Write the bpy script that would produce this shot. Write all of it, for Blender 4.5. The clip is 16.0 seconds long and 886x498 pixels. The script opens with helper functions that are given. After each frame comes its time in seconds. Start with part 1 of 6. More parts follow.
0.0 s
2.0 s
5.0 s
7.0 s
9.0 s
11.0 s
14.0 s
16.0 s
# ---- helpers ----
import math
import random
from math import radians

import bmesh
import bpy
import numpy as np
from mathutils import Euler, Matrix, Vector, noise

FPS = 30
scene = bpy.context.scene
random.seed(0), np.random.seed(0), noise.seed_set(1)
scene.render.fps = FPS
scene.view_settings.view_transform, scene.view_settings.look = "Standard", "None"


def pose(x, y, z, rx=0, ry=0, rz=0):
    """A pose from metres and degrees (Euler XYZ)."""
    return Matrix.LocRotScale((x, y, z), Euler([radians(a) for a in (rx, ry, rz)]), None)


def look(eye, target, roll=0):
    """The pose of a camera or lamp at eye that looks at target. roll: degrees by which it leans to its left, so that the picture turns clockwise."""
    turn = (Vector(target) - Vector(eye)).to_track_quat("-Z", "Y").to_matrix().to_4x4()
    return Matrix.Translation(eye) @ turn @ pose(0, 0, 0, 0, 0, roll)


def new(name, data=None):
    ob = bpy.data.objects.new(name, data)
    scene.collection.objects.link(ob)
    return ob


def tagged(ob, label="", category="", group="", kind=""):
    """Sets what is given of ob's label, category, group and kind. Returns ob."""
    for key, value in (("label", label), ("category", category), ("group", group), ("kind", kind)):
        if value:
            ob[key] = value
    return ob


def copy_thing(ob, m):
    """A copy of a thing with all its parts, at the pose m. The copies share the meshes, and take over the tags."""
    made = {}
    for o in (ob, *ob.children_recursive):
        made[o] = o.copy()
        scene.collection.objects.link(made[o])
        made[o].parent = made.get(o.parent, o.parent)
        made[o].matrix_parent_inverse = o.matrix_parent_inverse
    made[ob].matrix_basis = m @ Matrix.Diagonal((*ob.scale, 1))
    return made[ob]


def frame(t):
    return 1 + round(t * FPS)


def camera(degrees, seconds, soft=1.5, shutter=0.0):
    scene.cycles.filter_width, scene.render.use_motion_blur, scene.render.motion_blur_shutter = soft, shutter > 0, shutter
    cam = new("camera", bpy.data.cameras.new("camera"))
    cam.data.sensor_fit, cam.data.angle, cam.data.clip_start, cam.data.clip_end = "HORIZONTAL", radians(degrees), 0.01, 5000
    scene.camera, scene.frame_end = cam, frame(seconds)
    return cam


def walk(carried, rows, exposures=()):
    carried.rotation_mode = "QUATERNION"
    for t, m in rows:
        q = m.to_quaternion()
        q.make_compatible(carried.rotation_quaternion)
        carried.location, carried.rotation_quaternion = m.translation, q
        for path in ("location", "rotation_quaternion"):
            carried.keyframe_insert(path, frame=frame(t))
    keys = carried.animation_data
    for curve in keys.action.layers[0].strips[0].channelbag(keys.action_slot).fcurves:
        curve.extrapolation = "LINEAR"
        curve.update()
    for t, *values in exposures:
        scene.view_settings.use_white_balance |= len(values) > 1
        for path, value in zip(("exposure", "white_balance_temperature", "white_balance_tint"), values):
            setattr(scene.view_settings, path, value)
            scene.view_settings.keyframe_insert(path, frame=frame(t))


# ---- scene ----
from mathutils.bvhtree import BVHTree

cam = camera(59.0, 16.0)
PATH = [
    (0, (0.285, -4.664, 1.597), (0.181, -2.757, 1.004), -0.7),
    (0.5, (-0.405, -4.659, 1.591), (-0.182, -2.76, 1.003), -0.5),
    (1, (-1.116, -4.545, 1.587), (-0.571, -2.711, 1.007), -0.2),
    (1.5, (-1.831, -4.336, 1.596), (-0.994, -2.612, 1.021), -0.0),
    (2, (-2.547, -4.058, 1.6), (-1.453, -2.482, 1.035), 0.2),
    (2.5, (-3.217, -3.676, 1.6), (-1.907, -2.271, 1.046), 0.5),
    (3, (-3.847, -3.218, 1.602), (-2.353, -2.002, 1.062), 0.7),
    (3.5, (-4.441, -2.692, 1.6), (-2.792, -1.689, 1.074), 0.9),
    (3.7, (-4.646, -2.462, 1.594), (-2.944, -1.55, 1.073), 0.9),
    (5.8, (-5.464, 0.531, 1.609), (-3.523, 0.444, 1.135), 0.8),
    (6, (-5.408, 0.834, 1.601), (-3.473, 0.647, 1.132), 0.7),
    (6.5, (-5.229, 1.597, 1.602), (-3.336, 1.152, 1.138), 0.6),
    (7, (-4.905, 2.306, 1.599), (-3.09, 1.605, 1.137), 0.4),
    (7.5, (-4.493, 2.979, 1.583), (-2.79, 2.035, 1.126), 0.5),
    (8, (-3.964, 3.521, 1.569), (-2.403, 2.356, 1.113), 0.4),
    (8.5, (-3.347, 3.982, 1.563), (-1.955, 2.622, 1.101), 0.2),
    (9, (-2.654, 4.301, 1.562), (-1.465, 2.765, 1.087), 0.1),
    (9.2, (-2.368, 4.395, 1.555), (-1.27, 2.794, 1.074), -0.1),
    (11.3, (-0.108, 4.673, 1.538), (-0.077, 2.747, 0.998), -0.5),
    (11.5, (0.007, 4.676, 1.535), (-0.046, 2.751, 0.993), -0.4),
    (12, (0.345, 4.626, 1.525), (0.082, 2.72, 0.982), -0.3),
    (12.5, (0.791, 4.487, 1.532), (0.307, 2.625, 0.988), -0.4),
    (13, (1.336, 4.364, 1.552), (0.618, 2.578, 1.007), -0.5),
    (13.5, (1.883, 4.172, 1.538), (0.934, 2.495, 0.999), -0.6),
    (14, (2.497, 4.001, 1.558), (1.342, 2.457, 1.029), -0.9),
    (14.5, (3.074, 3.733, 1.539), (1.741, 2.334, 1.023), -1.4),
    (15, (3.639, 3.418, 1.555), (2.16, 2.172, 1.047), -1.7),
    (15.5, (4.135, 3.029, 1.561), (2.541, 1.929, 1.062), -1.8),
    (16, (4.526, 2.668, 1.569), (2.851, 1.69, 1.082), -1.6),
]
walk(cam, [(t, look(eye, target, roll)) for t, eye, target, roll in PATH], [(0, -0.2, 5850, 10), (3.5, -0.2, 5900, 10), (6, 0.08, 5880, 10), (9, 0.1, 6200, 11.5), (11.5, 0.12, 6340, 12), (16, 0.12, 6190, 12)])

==

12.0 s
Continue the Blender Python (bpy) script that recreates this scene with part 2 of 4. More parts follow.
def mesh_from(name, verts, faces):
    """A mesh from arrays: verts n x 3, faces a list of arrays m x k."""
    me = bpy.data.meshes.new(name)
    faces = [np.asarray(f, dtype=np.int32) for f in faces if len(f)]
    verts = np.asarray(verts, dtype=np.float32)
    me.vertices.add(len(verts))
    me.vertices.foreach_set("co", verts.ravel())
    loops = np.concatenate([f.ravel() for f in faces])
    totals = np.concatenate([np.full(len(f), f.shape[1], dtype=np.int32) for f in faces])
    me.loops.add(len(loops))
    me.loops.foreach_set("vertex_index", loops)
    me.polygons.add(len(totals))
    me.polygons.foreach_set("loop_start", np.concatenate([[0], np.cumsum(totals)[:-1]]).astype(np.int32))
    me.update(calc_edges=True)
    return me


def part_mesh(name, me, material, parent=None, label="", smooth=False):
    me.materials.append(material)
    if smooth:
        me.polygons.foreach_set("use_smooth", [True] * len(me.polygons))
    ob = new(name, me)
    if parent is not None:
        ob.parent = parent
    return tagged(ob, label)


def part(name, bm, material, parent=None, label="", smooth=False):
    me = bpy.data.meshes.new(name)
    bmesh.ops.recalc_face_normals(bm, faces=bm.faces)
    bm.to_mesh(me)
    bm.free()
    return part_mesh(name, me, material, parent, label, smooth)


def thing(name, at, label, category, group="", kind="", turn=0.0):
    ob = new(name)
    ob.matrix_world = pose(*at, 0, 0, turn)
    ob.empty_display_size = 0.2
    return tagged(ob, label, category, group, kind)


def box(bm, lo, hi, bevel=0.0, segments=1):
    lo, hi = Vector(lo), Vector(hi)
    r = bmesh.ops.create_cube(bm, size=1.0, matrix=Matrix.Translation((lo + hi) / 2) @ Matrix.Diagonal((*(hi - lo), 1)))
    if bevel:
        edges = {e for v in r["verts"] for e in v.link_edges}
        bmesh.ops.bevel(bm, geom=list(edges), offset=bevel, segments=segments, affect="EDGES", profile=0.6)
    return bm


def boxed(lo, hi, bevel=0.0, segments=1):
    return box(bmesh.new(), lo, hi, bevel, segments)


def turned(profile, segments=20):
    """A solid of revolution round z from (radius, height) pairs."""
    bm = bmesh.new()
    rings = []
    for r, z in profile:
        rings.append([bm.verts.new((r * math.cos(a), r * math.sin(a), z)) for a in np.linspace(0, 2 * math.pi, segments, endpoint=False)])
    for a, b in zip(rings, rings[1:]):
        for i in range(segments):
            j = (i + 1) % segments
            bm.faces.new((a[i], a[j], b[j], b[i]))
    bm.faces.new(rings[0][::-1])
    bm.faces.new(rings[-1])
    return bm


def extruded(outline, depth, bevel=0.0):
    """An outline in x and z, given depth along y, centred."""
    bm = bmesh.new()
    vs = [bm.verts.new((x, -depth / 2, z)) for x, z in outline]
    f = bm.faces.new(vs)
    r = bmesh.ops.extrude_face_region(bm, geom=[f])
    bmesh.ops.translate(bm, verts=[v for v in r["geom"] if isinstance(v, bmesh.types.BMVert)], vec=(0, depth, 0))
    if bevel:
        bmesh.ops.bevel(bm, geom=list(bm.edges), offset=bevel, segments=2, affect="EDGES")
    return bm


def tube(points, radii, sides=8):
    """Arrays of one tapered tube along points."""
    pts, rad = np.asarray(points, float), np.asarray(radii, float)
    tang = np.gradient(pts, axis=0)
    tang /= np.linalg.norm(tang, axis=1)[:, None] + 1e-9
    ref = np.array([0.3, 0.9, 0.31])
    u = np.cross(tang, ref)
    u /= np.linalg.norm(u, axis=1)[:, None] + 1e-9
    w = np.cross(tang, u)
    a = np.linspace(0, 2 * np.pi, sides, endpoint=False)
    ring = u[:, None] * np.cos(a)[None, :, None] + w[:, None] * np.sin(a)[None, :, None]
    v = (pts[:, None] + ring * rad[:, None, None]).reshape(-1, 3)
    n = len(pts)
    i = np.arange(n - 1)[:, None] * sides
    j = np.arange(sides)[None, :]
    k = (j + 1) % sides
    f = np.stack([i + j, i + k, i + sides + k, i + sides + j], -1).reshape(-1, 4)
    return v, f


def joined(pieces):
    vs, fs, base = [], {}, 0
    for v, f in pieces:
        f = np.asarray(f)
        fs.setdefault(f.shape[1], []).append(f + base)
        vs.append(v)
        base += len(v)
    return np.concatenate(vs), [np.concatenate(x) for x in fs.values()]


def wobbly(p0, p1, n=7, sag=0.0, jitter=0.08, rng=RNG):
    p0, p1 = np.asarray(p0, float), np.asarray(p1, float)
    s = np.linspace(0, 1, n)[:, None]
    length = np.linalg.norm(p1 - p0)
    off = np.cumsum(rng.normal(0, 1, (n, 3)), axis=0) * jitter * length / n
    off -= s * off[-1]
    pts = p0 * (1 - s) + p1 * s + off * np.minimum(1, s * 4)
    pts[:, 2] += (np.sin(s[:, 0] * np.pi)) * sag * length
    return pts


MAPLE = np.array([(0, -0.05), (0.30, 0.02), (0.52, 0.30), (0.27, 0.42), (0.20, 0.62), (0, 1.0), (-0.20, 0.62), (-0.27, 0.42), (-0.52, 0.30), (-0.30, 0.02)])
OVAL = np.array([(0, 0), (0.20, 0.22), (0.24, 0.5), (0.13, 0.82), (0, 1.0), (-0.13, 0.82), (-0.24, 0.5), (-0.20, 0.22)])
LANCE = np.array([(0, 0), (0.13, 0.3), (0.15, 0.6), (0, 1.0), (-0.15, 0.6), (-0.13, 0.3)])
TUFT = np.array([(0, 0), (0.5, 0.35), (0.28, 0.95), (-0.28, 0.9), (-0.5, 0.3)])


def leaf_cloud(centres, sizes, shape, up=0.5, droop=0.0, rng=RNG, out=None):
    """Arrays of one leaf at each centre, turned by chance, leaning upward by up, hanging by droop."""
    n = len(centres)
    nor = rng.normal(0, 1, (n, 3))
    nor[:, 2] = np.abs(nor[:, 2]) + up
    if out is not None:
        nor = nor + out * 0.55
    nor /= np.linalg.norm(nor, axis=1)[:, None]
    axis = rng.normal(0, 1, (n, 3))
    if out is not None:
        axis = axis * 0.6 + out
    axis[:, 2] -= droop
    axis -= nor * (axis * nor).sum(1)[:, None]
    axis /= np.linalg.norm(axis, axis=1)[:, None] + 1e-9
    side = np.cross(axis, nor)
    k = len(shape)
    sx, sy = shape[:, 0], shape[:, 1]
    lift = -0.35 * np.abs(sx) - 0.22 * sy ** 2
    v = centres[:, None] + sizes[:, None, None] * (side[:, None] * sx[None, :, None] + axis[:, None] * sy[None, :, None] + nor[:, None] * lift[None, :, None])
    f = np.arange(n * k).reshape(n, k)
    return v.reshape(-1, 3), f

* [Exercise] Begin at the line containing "# ---- helpers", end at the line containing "scene.render.fps = FPS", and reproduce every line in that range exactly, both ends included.

* [Task solution]
# ---- helpers ----
import math
import random
from math import radians

import bmesh
import bpy
import numpy as np
from mathutils import Euler, Matrix, Vector, noise

FPS = 30
scene = bpy.context.scene
random.seed(0), np.random.seed(0), noise.seed_set(1)
scene.render.fps = FPS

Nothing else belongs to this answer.